Wishing all Christians a “happy Lenten journey”, Pope Benedict XVI said today that fasting, almsgiving and prayer are traditions for Lent because they are effective tools for conversion.
At his weekly general audience on Ash Wednesday, the Pope said Lent is a time “to accept Christ’s invitation to renew our baptismal commitments” to arrive at Easter in a new and stronger state.
“This Lenten journey that we are invited to follow is characterised in the Church’s tradition by certain practices: fasting, almsgiving and prayer,” he told the estimated 7,000 people gathered in the Vatican audience hall.
“Fasting means abstaining from food, but includes other forms of self-denial to promote a more sober lifestyle. But that still isn’t the full meaning of fasting, which is the external sign of the internal reality of our commitment to abstain from evil with the help of God and to live the Gospel,” Pope Benedict said.
In the Church’s tradition, he said, “fasting is tied closely to almsgiving” and is the sign that after having given up an attachment to things and to sin, the Christian has embraced good works.
“Lent is also a privileged time for prayer,” the Pope said.
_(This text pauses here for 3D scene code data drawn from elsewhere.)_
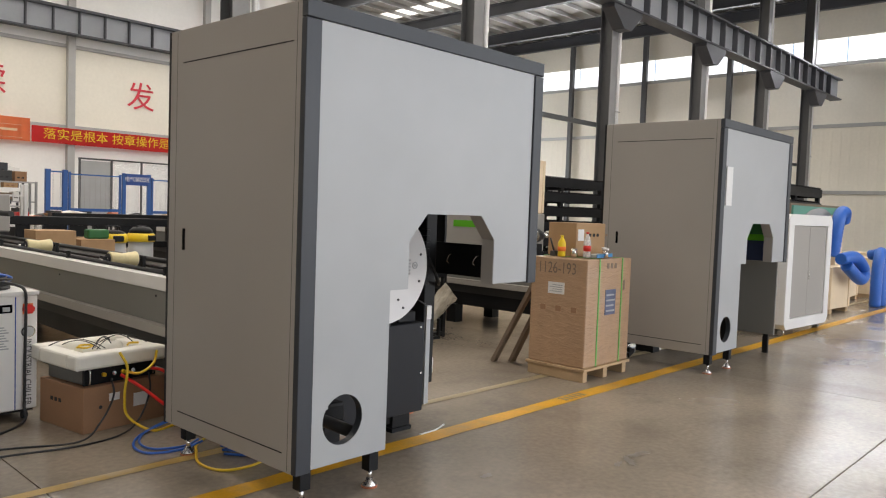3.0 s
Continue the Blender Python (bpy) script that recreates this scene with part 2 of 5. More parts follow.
def box(bm, x0, x1, y0, y1, z0, z1, bevel=0.0):
    vs = [bm.verts.new((x, y, z)) for z in (z0, z1) for x, y in ((x0, y0), (x1, y0), (x1, y1), (x0, y1))]
    fs = [bm.faces.new([vs[i] for i in f]) for f in ((3, 2, 1, 0), (4, 5, 6, 7), (0, 1, 5, 4), (1, 2, 6, 5), (2, 3, 7, 6), (3, 0, 4, 7))]
    if bevel:
        es = list({e for f in fs for e in f.edges})
        bmesh.ops.bevel(bm, geom=es, offset=bevel, segments=2, affect="EDGES", profile=0.5)


def rod(bm, a, b, r, seg=12, r2=None, cap=True):
    a, b = Vector(a), Vector(b)
    q = (b - a).to_track_quat("Z", "Y")
    r2 = r if r2 is None else r2
    rings = []
    for p, rr in ((a, r), (b, r2)):
        rings.append([bm.verts.new(p + q @ Vector((rr * math.cos(2 * math.pi * k / seg), rr * math.sin(2 * math.pi * k / seg), 0))) for k in range(seg)])
    for k in range(seg):
        f = bm.faces.new((rings[0][k], rings[0][(k + 1) % seg], rings[1][(k + 1) % seg], rings[1][k]))
        f.smooth = True
    if cap:
        bm.faces.new(rings[0][::-1])
        bm.faces.new(rings[1])


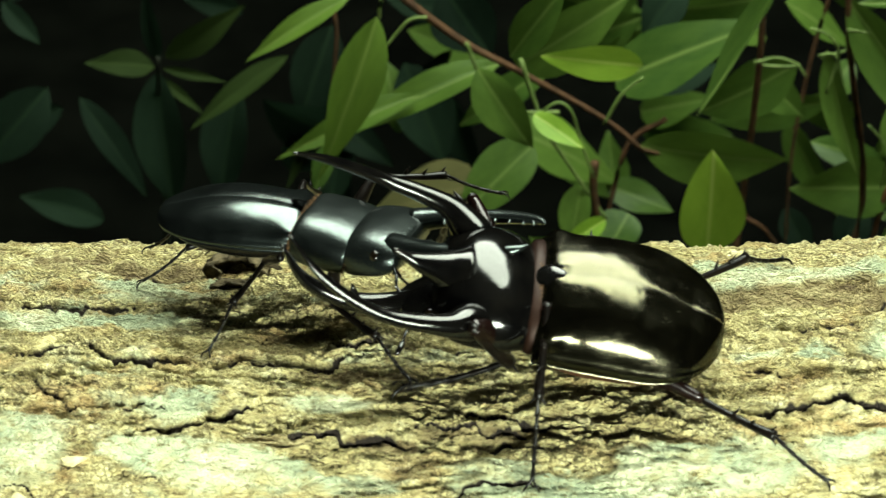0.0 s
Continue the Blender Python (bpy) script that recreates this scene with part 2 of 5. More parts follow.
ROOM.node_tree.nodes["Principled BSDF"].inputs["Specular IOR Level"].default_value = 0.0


# ---- mesh tools ----
def mesh_object(name, bm, mat, smooth=True):
    bmesh.ops.recalc_face_normals(bm, faces=bm.faces)
    me = bpy.data.meshes.new(name)
    bm.to_mesh(me)
    bm.free()
    me.materials.append(mat)
    if smooth:
        me.polygons.foreach_set("use_smooth", [True] * len(me.polygons))
    return new(name, me)


def part(name, bm, mat, parent, label="", at=None, smooth=True):
    ob = mesh_object(name, bm, mat, smooth)
    ob.parent = parent
    if at is not None:
        ob.matrix_basis = at
    return tagged(ob, label) if label else ob


def curve_points(points, steps):
    """Points of a smooth curve through the given ones."""
    p = [np.array(q, float) for q in points]
    p = [2 * p[0] - p[1], *p, 2 * p[-1] - p[-2]]
    out = []
    for i in range(1, len(p) - 2):
        for k in range(steps):
            u = k / steps
            a, b, c, d = p[i - 1], p[i], p[i + 1], p[i + 2]
            out.append(0.5 * (2 * b + (c - a) * u + (2 * a - 5 * b + 4 * c - d) * u * u + (3 * b - a - 3 * c + d) * u ** 3))
    out.append(p[-2])
    return out


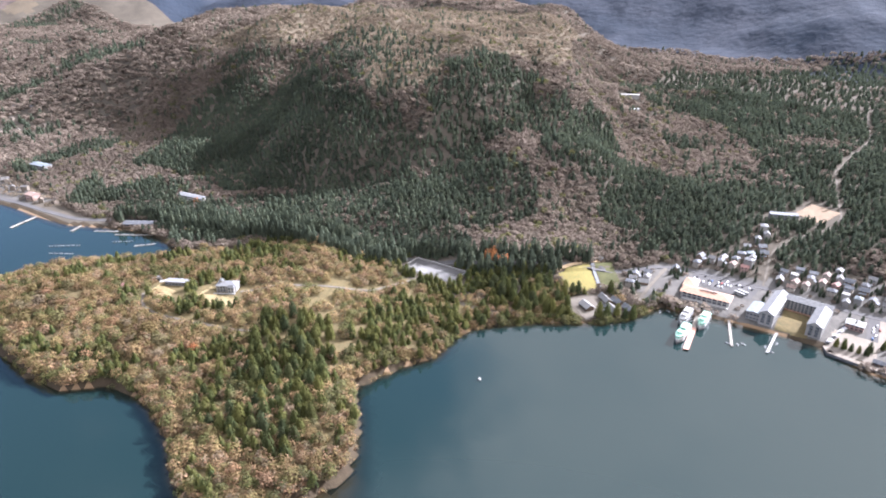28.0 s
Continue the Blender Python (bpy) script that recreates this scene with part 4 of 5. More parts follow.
def house(m, w, d, eave, ridge, wall_mat, roof_mat, kind, words, group):
    ob = thing("house", m, words, "house", group)
    body = Shape().box(-w / 2, w / 2, -d / 2, d / 2, -2.5, eave)
    roof = Shape()
    if kind == "gable":
        body.gable_end(-w / 2, w / 2, -d / 2, d / 2, eave, ridge)
        roof.gable(-w / 2, w / 2, -d / 2, d / 2, eave, ridge)
    elif kind == "hip":
        roof.hip(-w / 2, w / 2, -d / 2, d / 2, eave, ridge)
    elif kind == "flat":
        roof.box(-w / 2 - 0.2, w / 2 + 0.2, -d / 2 - 0.2, d / 2 + 0.2, eave + 0.003, eave + 0.5)
    else:
        # a low front range before the main roof
        body.gable_end(-w / 2, w / 2, -d / 2, d / 2, eave, ridge)
        body.box(-w / 2 + 0.5, w / 4, -d / 2 - 2.6, -d / 2 + 0.02, -2.5, 2.7)
        roof.gable(-w / 2, w / 2, -d / 2, d / 2, eave, ridge)
        roof.put([(-w / 2, -d / 2 - 3.1, 2.6), (w / 4 + 0.5, -d / 2 - 3.1, 2.6), (w / 4 + 0.5, -d / 2 - 0.05, 3.5), (-w / 2, -d / 2 - 0.05, 3.5),
                  (-w / 2, -d / 2 - 3.1, 2.85), (w / 4 + 0.5, -d / 2 - 3.1, 2.85), (w / 4 + 0.5, -d / 2 - 0.05, 3.75), (-w / 2, -d / 2 - 0.05, 3.75)],
                 [(3, 2, 1, 0), (4, 5, 6, 7), (0, 1, 5, 4), (1, 2, 6, 5), (2, 3, 7, 6), (3, 0, 4, 7)])
    part("wall", body, wall_mat, ob)
    part("roof", roof, roof_mat, ob)
    part("door", Shape().box(w * 0.3 - 0.5, w * 0.3 + 0.5, -d / 2 - 0.08, -d / 2 + 0.02, 0.0, 2.0), M_DOOR, ob)
    if eave > 4:
        windows(ob, (-w * 0.25, w * 0.2), -d / 2 - 0.09, eave - 1.9)
    windows(ob, (0.0,), w / 2, eave - 1.8, axis="y")
    return ob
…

He quoted St Augustine, who described fasting and almsgiving as “the two wings of prayer”, because they are signs of humility and charity.
Pope Benedict said: “The Church knows that because of our weakness it is difficult to be silent and sit before God”, even though we are “sinners who need his love”.
“For this reason, during Lent, the Church invites us to be more faithful and intense in our prayer and to meditate at length on the word of God,” the Pope said.
The Lenten period is the Church’s gift to Christians to help them prepare to truly celebrate Easter, Pope Benedict said.
“In order to reach the light and joy of the resurrection, the victory of life, love and goodness, we, too, must take up our cross each day,” he said.
The Vatican also released Pope Benedict’s message for Brazilian Catholics’ Lenten solidarity campaign; the 2011 campaign focused on the relationship between environmental destruction and human selfishness.
“The first step toward a correct relationship with the world around us,” the Pope said, is to recognise that human beings are creatures made by God.
“Man is not God, but his image, so he should try to be more sensitive to the presence of God in what surrounds him: in all creatures and especially in other human beings,” the papal message said.
Respect for the environment will never be complete without respect for and “a clear defence of human life from conception to natural death, without a defence of the family based on marriage between a man and a woman, without a real defence of those who are excluded and marginalised by society” and without concrete care of those impacted by natural disasters, he said.